The tourist industry brings in revenue, and supports many types of jobs throughout the Egyptian supply chain. The irony is that the prolonged demonstrations, and cases of violence reported only hurt the tourism trade even further.

This is something the military has understood, and why they are taking measures to stop the demonstrations, and get back to normal as soon as possible in order to return the country to what it was--an attractive destination for tourists once again.

It will take twenty years to reform Egypt, for example to focus on an alternative industry like technology, and becoming a technology hub in the Middle East. And even if that was the goal, to produce jobs in the country, they need money to transition from a tourist based economy to one that provided opportunities for their young people.

This is only going to come from one place, the tourist industry, so the government needs to eliminate the demonstrations at all costs, attract tourists once again, and get people back to work. Why do you think there were so many people demonstrating? It is because they didn`t have jobs to keep them busy and fruitfully employed.

The military and temporary government realize that the most important thing is the economy. Get people jobs and they are much happier. It isn`t about governmental corruption--all governments are powerful and corrupt. It`s the economies that don`t provide business opportunities and jobs that make citizens unhappy and unruly.
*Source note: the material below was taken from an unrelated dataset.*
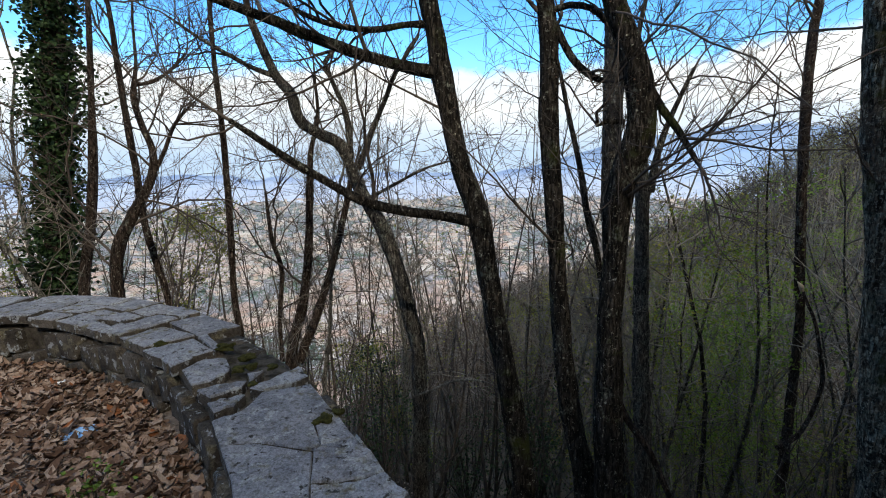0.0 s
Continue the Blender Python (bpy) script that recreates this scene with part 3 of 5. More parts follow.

Why the Middle East Supply Shortage Argument is Vacuous

Point #1

This brings me to the recent price spike in oil as a result of the Middle East demonstrations which have happened every year for the last four years. There is always some reason in the Middle East why oil has to spike higher by $5, 10, 15 dollars a barrel.

Whether it is Israel bombing a few weapons caravans, Egyptian demonstrations, Syria's civil war, Libyan insurgents attacking Embassy personnel, etc. However, this is all noise, and completely irrelevant to the supply of oil in the marketplace.

When was the last time in 30 years that the world actually had a supply disruption from the Middle East? Never. The reason why there have been disruptions in recent years, and the Fed president James Bullard put it quite well, is the last time oil spiked on Middle East nonsense is that whoever is in power needs money, and oil is the one commodity that these countries have with which to get money.

I don`t care if a bunch of mercenaries took over power in some oil rich country, you can bet they are going to be selling oil to support their need for money. People in power will protect the oil infrastructure at all costs, because it gets them money which controls their livelihood.

If there is a powerful overthrow of a previous regime, the conquering power will then protect the oil fields so that they can then stay in power through the money generated from the oil resources. This is why you will never have a major supply shortage in the oil industry from Middle East flair ups.

Point #2
Here is the adjacent point that makes this even more salient, if let`s say something crazy happened like the Saudi oil fields were attacked and damaged, and some crazy group started burning the oil fields. That is the sort of far-fetched event that would actually have to happen to actually have a major supply shortage from the Middle East.

This is just a hypothetical because one call to the US would bring in all hell, and the oil fields would be protected by US troops. But let us assume that this event did happen. Oil prices would immediately spike, but the conundrum is that prices would be so high due to speculators, that nobody across a broad spectrum could afford any oil, and the entire global economy would come crashing down into a depression, and then you couldn`t give the stuff away because of the damage of the depression to the world`s economies.

You wouldn`t need Middle East oil at all, because there would be more than enough supply in the rest of the world for what is left of the global economy. Most people just fail to understand this point. Oil is only valuable in the current scale of supplies at a certain price point. Once it goes too high it destroys the very demand that is necessary for its widespread adoption as an everyday staple by consumers.

Above certain price points the majority of people simply cannot afford it, at which point it has no demand on a large scale. Thus the global economy implodes, causing no need for gas anymore because nobody has jobs in a global recession.

This is the Yin and Yang of the oil industry which 99% of business people fail to realize about the commodity. The scale of the oil market ultimately limits its upside in price, and it is only valuable if there is a vibrant market for its use.

Too high prices set by a catastrophic Middle East real supply shortage actually spell the death of the demand for the very commodity that at first spikes because of said event. It is the ultimate paradoxical rationale for why any real supply shortage in the Middle East is actually meaningless for the price of oil.

Under both scenarios the price of oil will ultimately be lower. This is the major misunderstanding of the oil market, and historically during the first Iraq war people made a fortune, shorting the spike in oil prices.

Oil only remains valuable given the scale of the market, if there actually is a large, thus scalable market in place to provide consumers for the wide spread production of the commodity.